[Clips as scene scripts]
================

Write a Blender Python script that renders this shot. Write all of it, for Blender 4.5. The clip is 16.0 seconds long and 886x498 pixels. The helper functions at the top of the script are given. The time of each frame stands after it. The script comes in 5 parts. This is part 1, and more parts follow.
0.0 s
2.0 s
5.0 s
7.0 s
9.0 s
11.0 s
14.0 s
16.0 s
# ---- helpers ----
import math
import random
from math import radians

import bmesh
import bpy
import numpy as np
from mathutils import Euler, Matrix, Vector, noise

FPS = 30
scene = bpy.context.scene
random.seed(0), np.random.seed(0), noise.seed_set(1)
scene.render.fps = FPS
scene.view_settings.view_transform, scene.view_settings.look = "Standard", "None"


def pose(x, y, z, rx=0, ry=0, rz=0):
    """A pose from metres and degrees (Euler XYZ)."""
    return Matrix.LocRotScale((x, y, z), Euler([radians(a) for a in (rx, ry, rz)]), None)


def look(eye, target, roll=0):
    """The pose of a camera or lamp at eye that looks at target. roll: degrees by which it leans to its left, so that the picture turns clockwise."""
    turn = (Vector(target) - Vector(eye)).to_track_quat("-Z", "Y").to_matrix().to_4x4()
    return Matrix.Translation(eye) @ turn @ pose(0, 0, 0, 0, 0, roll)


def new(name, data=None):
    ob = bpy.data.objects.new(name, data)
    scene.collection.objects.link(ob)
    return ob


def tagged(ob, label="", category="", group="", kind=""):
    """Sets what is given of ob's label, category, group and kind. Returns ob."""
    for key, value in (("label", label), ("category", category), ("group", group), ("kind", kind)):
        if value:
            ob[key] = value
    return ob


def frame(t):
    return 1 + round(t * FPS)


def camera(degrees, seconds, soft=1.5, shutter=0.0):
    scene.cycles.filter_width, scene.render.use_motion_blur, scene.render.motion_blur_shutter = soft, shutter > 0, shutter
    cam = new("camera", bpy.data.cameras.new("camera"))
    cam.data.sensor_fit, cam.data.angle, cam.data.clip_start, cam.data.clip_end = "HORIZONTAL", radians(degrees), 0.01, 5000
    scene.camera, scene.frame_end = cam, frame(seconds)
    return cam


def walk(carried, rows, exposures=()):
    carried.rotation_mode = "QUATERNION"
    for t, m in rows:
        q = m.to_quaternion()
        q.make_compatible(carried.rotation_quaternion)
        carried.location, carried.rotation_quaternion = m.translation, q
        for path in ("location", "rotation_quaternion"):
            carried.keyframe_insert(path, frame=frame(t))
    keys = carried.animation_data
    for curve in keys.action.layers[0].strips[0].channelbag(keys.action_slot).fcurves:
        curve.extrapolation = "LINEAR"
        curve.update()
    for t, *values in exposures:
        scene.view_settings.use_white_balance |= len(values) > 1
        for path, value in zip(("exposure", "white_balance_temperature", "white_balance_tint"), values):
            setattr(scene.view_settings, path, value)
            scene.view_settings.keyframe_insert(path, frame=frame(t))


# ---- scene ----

================

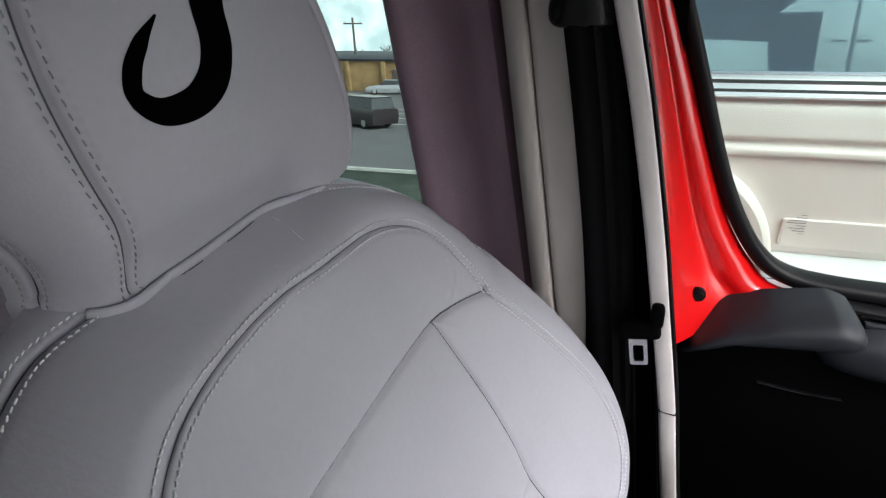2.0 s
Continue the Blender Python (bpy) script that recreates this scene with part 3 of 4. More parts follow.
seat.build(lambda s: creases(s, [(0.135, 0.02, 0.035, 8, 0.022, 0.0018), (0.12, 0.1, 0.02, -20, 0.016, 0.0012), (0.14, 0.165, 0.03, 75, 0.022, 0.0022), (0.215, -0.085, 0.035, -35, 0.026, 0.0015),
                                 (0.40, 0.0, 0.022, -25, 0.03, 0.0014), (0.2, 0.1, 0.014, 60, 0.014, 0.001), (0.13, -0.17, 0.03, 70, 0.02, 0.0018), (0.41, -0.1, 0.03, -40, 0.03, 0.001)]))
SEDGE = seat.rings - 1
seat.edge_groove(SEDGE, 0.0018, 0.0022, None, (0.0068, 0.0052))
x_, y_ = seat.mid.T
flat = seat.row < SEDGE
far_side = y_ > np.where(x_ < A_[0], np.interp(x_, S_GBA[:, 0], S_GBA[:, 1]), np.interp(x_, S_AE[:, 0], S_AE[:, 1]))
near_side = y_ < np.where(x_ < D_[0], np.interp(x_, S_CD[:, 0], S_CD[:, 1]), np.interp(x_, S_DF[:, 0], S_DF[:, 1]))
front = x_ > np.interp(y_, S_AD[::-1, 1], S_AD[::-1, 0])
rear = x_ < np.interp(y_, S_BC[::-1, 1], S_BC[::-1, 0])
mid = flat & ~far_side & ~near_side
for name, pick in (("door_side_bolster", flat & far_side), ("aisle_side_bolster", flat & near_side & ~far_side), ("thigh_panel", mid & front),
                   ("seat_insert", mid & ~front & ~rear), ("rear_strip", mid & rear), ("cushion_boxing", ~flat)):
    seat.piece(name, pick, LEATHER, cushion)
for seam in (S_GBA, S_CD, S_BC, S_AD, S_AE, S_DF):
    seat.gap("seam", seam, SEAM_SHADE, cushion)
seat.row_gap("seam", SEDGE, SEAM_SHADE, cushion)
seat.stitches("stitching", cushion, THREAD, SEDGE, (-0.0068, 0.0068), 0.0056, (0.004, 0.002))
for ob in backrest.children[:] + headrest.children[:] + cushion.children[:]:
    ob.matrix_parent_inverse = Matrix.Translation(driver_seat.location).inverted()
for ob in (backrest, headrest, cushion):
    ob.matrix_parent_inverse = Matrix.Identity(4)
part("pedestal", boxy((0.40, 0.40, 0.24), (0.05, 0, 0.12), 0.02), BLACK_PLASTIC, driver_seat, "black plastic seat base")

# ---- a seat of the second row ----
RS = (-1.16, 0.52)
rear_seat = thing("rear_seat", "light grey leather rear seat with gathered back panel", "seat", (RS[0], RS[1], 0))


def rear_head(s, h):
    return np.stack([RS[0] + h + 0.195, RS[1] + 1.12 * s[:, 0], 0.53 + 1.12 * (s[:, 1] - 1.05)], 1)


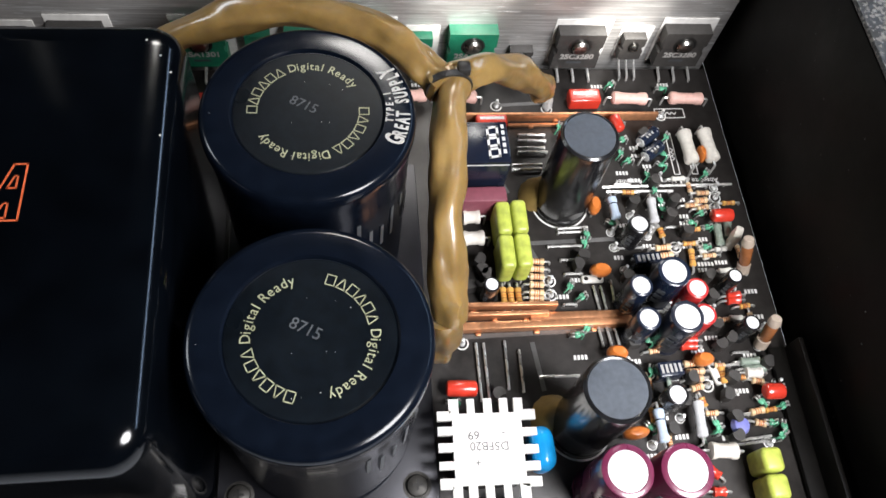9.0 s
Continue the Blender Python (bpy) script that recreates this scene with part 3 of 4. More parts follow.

================

#### TASK TO COMPLETE
Lines that include the word "shutter" — how many are there in the data? Answer with the number alone.

#### TASK SOLUTION
2